Impact of In-doping and post-annealing on the properties of SnO2 thin films deposited by magnetron sputtering

Abstract SnO 2 is a transparent semiconductor that has shown versatile applications in various fields. This study investigates the impact of In-incorporation and post-annealing on the structural, optical and electronical properties of SnO 2 thin films deposited via RF magnetron sputtering. Three SnO 2 target compositions were employed, with one unintentionally doped (UID), one with 1.0 at% In, and the other with 18.2 at% In. UV–vis spectroscopy reveals the presence of band tails in the as-deposited films, which can be significantly suppressed through annealing, particularly in air. Oxygen vacancy-related defect states below the conduction band minimum are believed to be responsible. Further, film thicknesses, refractive indices, and absorption coefficients were estimated from the UV–vis spectra of the films, employing the irritative Swanepoel method.
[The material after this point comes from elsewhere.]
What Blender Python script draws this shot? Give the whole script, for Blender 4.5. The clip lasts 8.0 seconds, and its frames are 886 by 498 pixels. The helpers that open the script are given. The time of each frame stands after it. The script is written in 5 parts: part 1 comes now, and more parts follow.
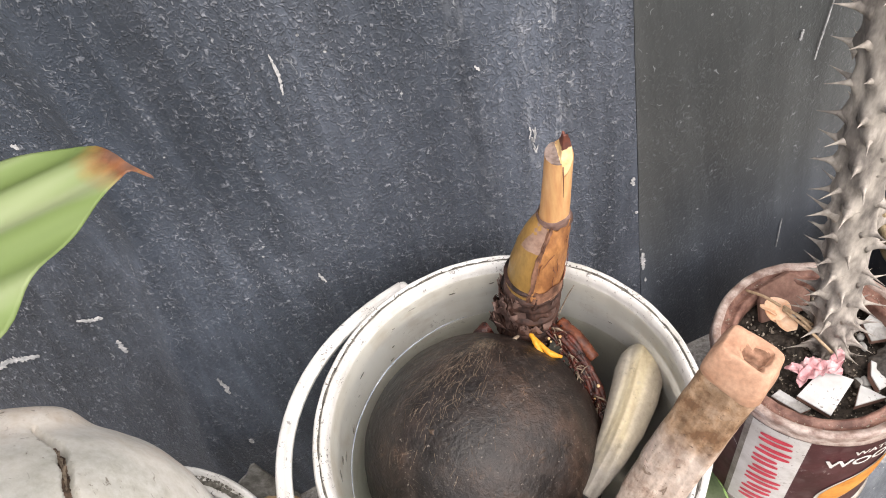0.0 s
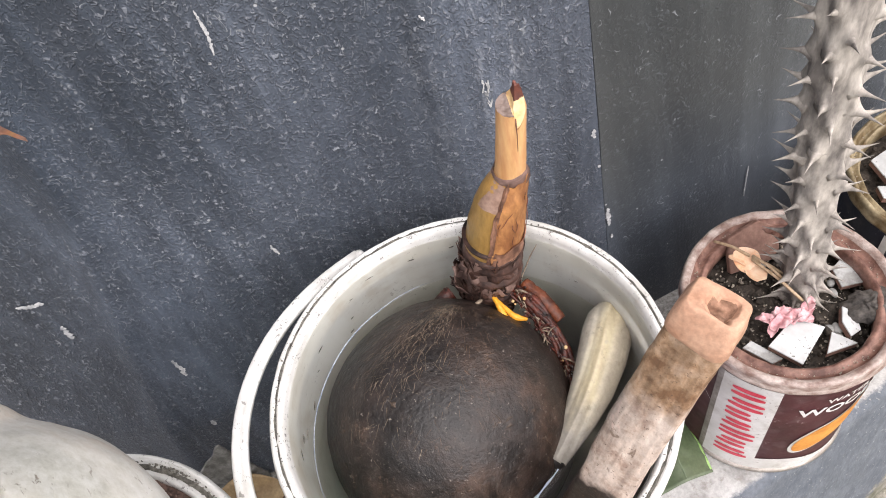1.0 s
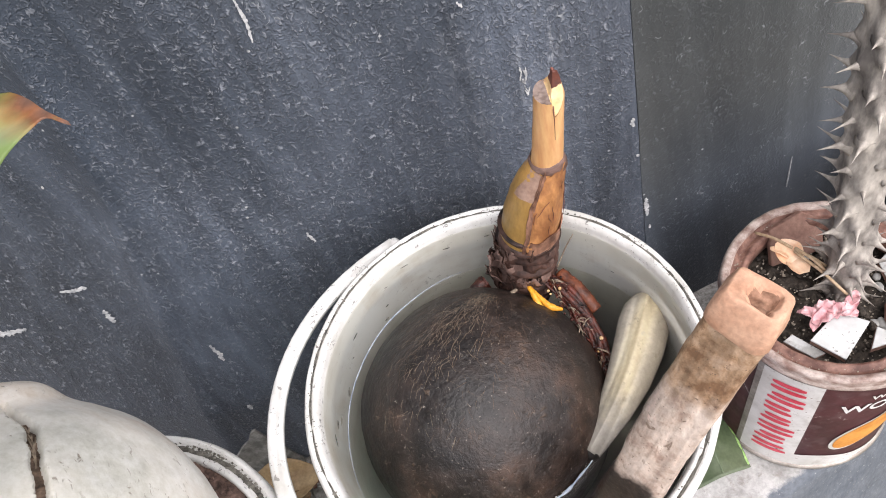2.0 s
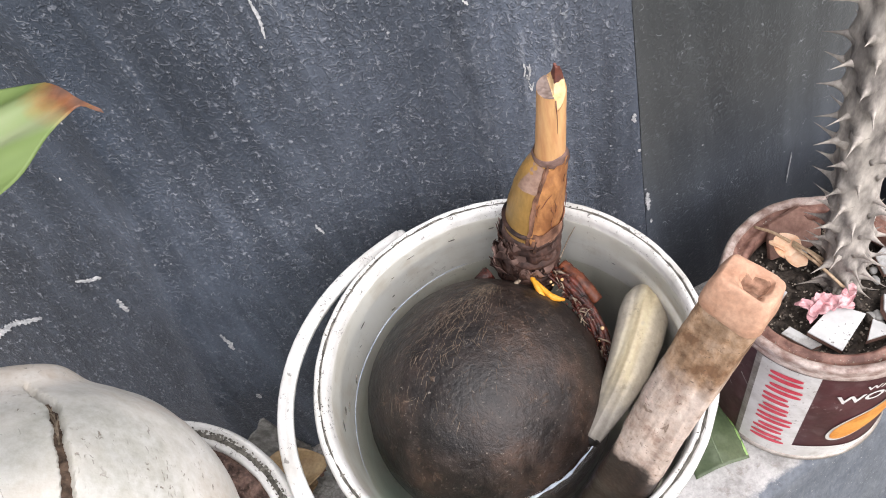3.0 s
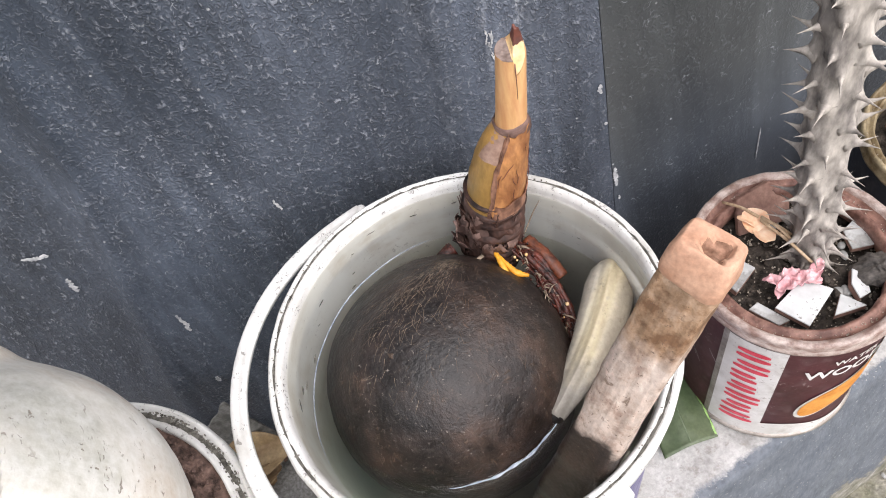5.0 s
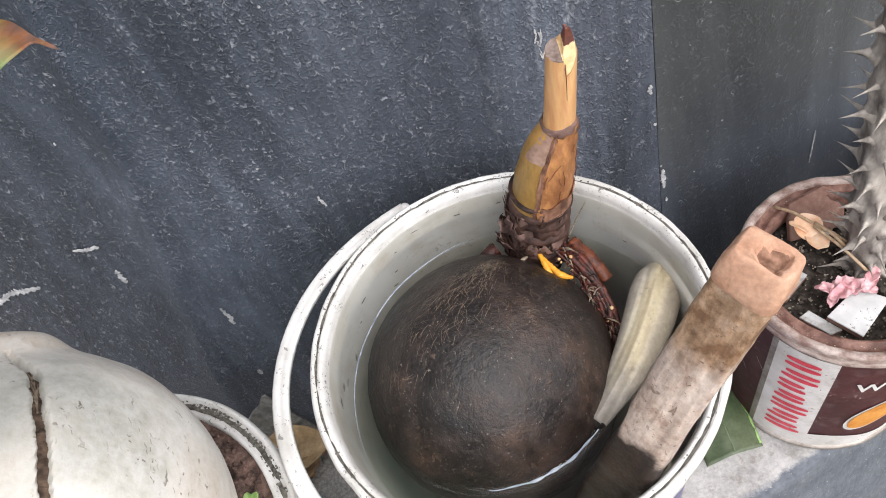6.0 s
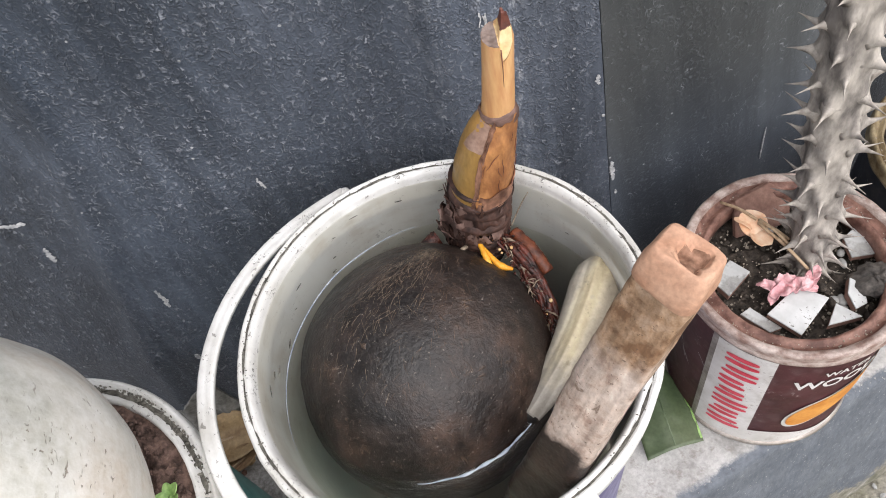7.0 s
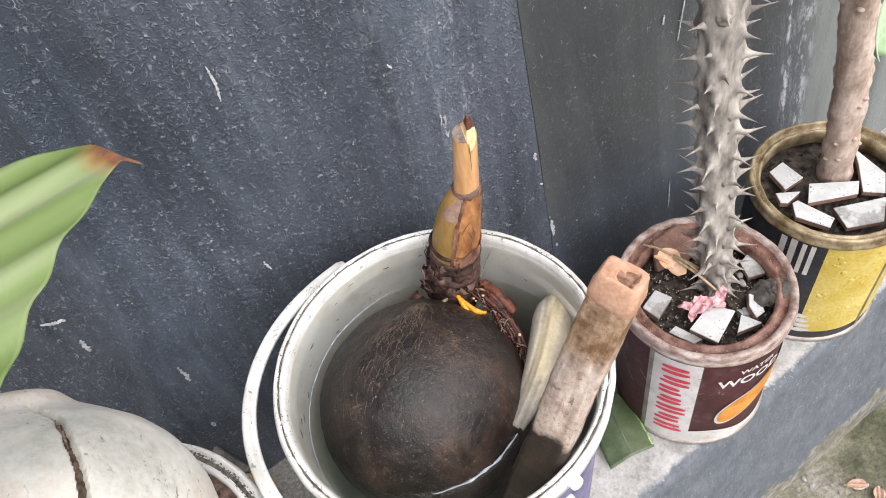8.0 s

The resistivities of SnO 2 :In films exhibit parabolic trends with respect to annealing temperature with minima values at 300 °C, while that of UID-SnO 2 increases monotonically. P-type conductivity was found in the 300 °C-annealed SnO 2 :18.2 at% In films both in air and N 2 , with the N 2 -annealing leading to higher mobility (162.7 cm 2 ·V −1 ·s −1 ) and lower resistivity (0.57 Ω·cm). The Fermi levels of the SnO 2 :In films are found to locate deep inside the bandgap, which is beneficial to form homojunctions with SnO 2 of shallow Fermi levels.